### Problem description
Leaving out every picture, copy the lines of the data exactly, from the first through the line containing "# ---- helpers".
[Start]
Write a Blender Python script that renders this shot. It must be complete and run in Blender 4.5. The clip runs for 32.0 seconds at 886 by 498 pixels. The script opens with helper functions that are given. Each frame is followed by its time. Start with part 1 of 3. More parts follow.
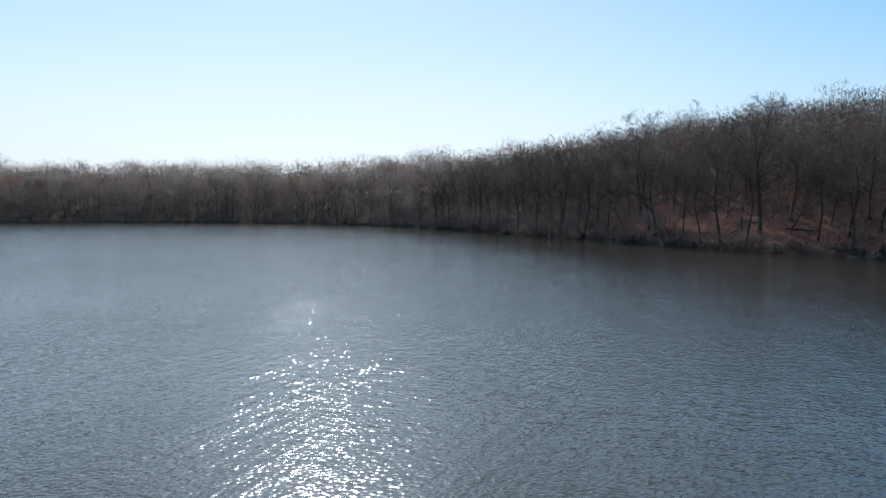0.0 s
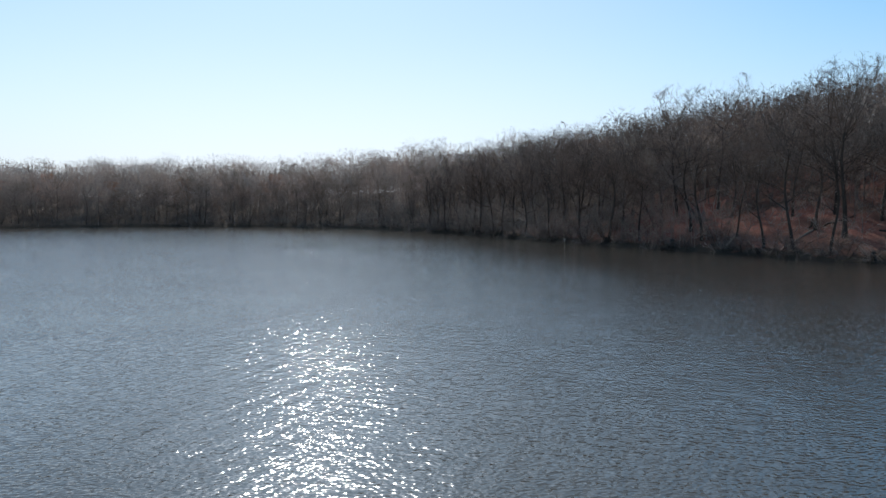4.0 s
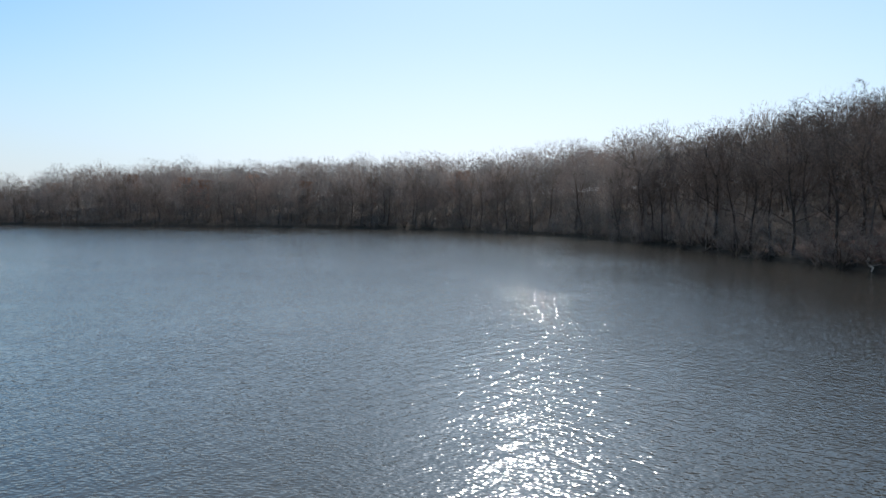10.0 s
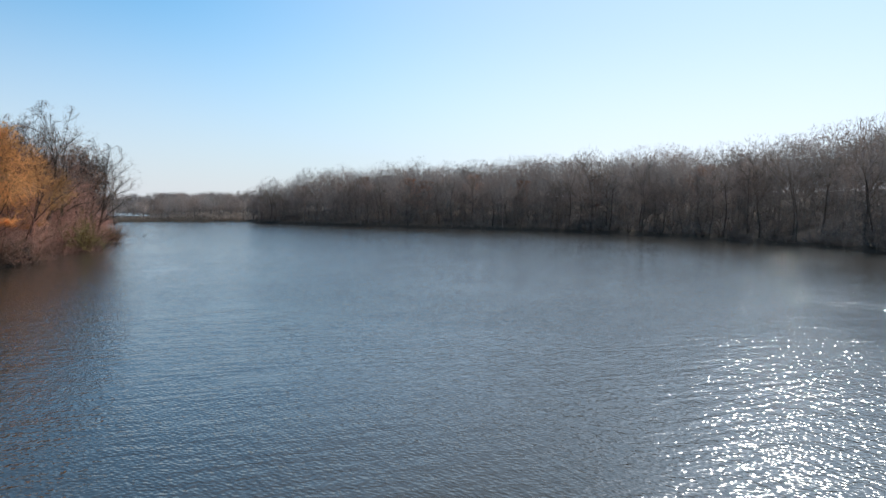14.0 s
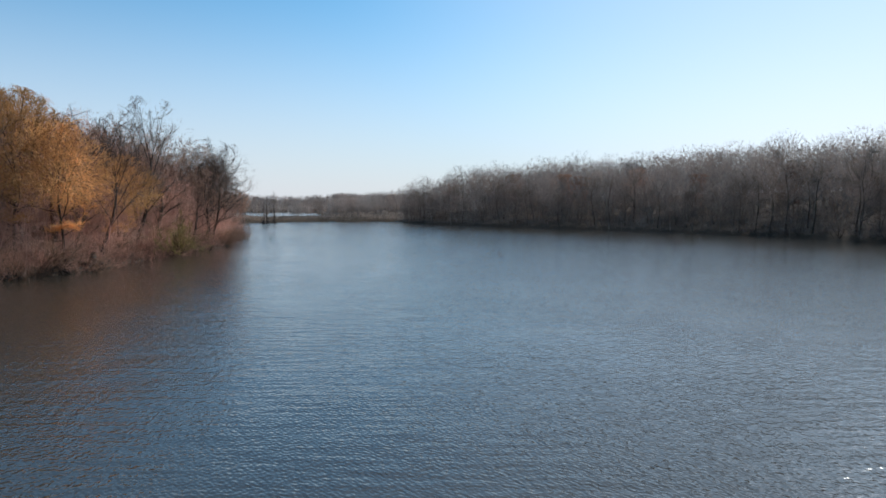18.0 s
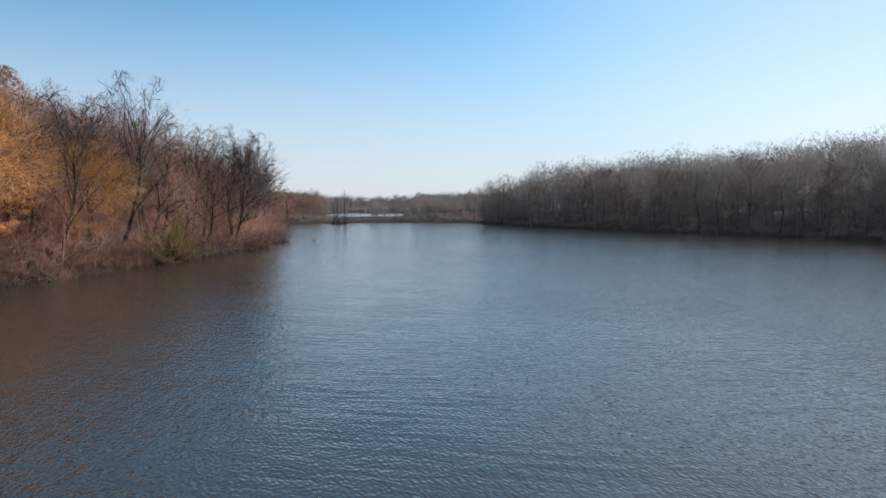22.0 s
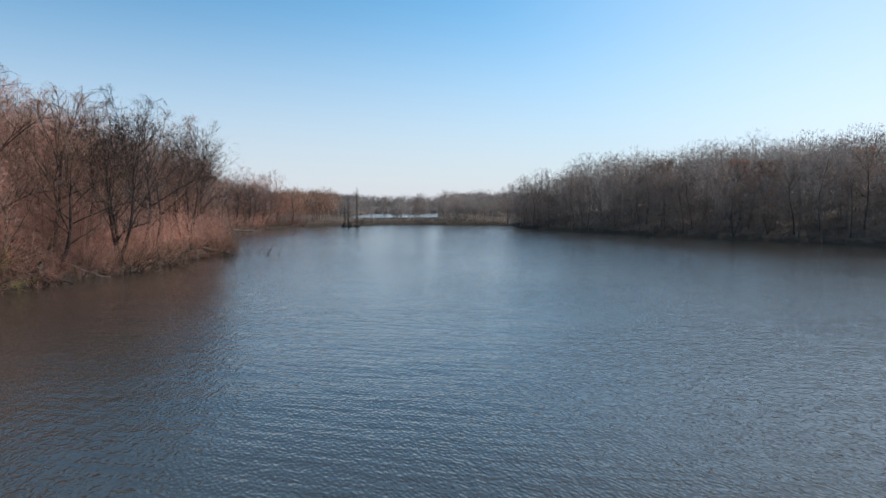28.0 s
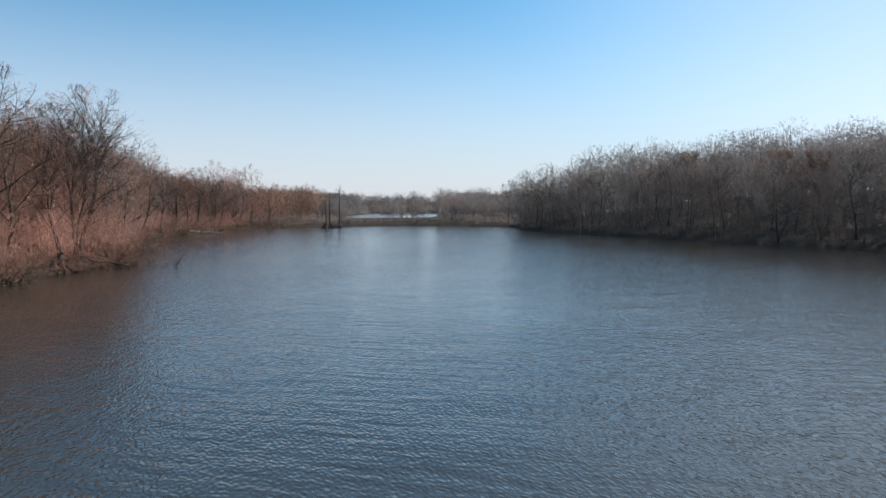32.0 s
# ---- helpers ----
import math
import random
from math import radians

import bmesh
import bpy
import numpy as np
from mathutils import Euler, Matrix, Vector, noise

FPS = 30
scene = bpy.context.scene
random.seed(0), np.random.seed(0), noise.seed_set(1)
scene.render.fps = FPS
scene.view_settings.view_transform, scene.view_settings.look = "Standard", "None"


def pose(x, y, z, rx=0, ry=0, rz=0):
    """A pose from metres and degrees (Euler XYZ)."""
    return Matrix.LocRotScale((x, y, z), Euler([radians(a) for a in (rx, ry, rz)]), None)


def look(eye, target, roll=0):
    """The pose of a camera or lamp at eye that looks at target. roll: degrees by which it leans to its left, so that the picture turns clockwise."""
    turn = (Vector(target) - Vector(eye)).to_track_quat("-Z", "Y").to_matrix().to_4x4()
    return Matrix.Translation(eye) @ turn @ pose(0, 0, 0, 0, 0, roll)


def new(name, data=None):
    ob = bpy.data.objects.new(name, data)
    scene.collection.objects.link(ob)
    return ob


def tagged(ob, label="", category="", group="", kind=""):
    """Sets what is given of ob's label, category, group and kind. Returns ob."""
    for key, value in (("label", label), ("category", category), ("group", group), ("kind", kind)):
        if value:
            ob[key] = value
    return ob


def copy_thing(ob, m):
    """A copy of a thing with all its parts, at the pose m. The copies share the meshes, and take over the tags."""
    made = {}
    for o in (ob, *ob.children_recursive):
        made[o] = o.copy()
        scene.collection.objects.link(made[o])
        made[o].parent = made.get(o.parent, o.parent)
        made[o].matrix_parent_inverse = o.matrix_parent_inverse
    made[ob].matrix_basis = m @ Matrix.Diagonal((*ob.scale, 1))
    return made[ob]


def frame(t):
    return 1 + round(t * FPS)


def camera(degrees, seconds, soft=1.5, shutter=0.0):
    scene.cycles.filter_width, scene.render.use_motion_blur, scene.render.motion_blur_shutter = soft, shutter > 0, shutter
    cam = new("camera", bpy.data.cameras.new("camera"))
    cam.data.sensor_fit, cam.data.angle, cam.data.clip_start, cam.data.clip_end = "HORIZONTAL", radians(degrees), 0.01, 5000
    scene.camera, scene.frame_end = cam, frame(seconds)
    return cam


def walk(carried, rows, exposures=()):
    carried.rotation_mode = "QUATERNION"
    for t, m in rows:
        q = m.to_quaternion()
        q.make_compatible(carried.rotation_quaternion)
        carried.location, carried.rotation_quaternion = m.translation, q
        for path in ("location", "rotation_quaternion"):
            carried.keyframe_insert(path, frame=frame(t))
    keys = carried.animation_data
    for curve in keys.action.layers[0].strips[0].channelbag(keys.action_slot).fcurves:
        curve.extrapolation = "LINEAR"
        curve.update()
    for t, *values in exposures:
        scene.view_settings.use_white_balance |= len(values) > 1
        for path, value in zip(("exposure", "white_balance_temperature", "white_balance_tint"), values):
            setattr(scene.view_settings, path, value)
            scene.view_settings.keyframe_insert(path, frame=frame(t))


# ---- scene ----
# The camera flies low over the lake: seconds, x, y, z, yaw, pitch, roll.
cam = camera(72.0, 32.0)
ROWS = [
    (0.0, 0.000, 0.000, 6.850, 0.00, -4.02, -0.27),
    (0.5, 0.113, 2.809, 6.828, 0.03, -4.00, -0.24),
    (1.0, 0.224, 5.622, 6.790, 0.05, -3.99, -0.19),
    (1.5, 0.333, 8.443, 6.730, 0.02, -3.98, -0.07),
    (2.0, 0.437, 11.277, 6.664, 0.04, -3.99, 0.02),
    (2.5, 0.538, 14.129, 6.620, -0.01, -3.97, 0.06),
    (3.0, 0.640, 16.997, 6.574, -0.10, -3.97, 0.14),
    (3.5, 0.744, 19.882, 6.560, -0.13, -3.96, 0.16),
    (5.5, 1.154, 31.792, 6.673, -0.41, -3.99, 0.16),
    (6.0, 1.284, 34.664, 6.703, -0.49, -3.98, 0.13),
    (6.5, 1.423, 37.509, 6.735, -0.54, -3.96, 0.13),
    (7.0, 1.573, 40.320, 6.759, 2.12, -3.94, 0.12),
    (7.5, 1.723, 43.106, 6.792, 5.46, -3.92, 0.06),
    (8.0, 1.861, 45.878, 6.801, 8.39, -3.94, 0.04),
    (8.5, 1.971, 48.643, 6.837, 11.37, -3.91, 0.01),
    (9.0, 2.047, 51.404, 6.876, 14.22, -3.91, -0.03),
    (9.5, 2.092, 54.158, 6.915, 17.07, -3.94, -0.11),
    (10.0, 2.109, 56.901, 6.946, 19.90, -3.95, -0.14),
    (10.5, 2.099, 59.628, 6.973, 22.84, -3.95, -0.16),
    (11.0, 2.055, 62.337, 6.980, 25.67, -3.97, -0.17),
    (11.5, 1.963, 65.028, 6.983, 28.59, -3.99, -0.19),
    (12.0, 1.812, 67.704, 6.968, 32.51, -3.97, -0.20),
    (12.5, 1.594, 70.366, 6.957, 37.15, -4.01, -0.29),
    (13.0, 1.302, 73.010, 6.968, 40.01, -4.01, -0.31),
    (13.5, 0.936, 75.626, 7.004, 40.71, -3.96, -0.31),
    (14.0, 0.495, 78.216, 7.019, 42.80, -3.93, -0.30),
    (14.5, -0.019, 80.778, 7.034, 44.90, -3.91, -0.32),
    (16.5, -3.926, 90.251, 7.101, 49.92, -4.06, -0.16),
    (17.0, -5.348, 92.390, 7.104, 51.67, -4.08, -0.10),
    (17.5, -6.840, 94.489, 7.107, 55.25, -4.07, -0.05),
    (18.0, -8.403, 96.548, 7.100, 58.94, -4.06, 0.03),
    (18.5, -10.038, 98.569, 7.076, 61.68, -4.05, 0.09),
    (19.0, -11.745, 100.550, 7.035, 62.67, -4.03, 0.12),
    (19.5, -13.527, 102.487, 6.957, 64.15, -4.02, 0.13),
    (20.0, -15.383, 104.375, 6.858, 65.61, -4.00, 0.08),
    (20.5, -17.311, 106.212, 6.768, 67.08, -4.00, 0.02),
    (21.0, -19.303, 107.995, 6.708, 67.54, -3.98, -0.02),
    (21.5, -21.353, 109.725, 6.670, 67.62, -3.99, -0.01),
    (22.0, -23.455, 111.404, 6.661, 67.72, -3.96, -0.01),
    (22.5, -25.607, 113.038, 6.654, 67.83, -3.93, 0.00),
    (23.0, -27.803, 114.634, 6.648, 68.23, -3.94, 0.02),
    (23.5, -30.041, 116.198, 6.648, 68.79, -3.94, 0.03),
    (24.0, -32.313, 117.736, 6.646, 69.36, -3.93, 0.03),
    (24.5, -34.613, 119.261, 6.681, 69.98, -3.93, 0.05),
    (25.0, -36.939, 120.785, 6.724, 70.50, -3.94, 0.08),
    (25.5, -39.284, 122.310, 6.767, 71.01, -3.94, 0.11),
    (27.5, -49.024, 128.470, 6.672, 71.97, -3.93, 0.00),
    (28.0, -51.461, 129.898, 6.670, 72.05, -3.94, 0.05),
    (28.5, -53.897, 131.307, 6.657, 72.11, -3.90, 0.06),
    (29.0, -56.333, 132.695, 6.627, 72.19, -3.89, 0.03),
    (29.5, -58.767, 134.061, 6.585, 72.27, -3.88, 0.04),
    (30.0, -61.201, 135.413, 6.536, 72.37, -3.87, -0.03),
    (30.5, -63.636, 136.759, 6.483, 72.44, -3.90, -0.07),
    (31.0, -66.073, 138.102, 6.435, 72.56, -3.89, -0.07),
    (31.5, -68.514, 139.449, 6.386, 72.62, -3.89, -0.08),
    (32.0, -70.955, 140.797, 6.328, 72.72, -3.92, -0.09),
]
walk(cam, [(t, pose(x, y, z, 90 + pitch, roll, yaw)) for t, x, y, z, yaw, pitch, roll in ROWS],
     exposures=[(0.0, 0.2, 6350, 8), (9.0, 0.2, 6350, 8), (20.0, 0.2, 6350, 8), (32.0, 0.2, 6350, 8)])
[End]
### Solution to this task
Write a Blender Python script that renders this shot. It must be complete and run in Blender 4.5. The clip runs for 32.0 seconds at 886 by 498 pixels. The script opens with helper functions that are given. Each frame is followed by its time. Start with part 1 of 3. More parts follow.
0.0 s
4.0 s
10.0 s
14.0 s
18.0 s
22.0 s
28.0 s
32.0 s
# ---- helpers ----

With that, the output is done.